In This Set of Notes We’re Going to
Most undergraduate courses on statistics focus on probability mass functions and probability densities functions for obvious reasons. These are functions that act on individual data points, so we can plot them, add them, etc.
For instance, if the variable is discrete like the number of months between when a tenant violated the lease and a landlord files an eviction, the probability mass function can be used to express the probability associated with each month.
The Probability Mass Function
$$ \mathbb{p}_X(x) \in [0, 1] $$
Or if the variable is continuous, like the distance a household moves following an eviction filling, the probability density function can be used to express the density associated with each point.

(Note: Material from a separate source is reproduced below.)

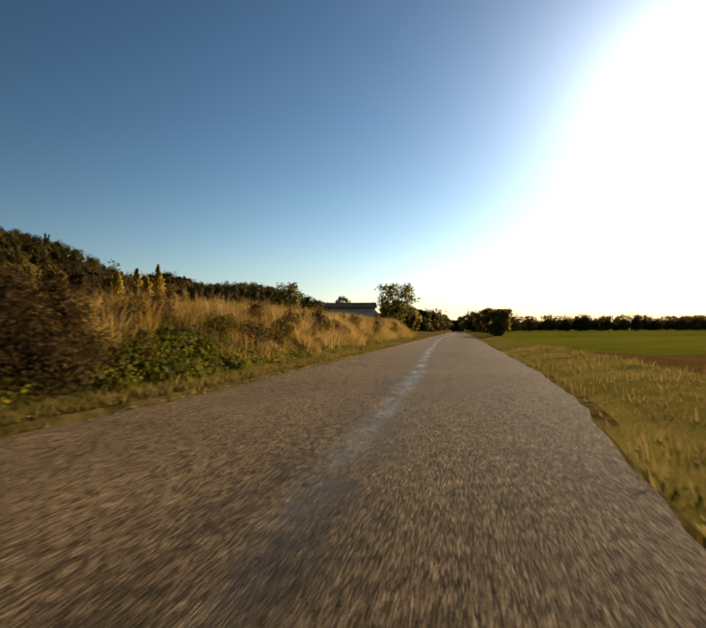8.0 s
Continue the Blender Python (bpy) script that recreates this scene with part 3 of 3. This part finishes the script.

The Probability Density Function
$$ \int f(x)dx = 1, f(x) \geq0 $$
In Economic empirical work, though, you have to make decisions. You have to make judgements. You have to evaluate tradeoffs. And so to really understand what’s going on, we want to get more fundamental than probability mass functions and probability density functions. We want to talk about Probability Measures.
A probability measure is arguably a difficult concept to grasp initially. It’s a function, yes. But it doesn’t act (that is take as an input) on individual data points. Instead, it acts — or assigns probability — to collection of data points — what we refer to as subsets.

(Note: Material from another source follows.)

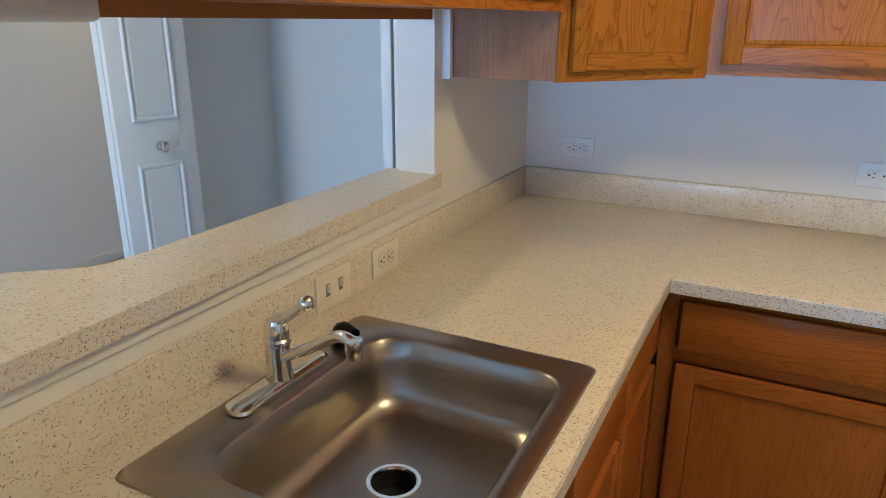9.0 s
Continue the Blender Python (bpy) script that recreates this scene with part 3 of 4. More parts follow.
wt = slab((X0, 2.245, 2.675, X1, 3.352), (4.116, 4.775, 5.305, 5.888, YK), ((1, 1), (3, 0), (3, 1), (3, 2)), Z0, Z1)
bmesh.ops.recalc_face_normals(wt, faces=wt.faces)
edge = [e for e in wt.edges if len(e.link_faces) == 2 and e.calc_face_angle(0) > 1 and all(v.co.z > 0.91 for v in e.verts) and all(v.co.x > 2.7 for v in e.verts)]
bmesh.ops.bevel(wt, geom=edge, offset=0.004, segments=2, affect="EDGES", profile=0.5)
wk = thing("worktop", (2.4, 5.5, 0.876), "speckled cream laminate worktop with a sink cut-out", "countertop")
part("top_board", wt, LAM, wk, smooth=30)
part("edge_band", box(bmesh.new(), X1, X1 + 0.0015, 4.116, 5.8865, Z0, Z1 - 0.0045, b=0.0005, seg=1), LAM_EDGE, wk, "pale speckled edge band")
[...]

In every Economic paper, there are two probability measures of interest. The first is defined on the population — over the set of people or firms that you care about. Let’s say that you’re interested in studying an eviction prevention policy. Then the set of people that you care about is all the people facing an eviction. A subset of interest would be a collection of people facing an eviction with some shared attribute. For instance, one subset are tenants with a verbal lease. A probability measure, $\mathbb{P}$, can tell us how likely a given tenant in the population is to have a verbal lease.
The second probability space of interest in any paper is the Sampling Probability Space. Here, the sample space consists of all possible datasets.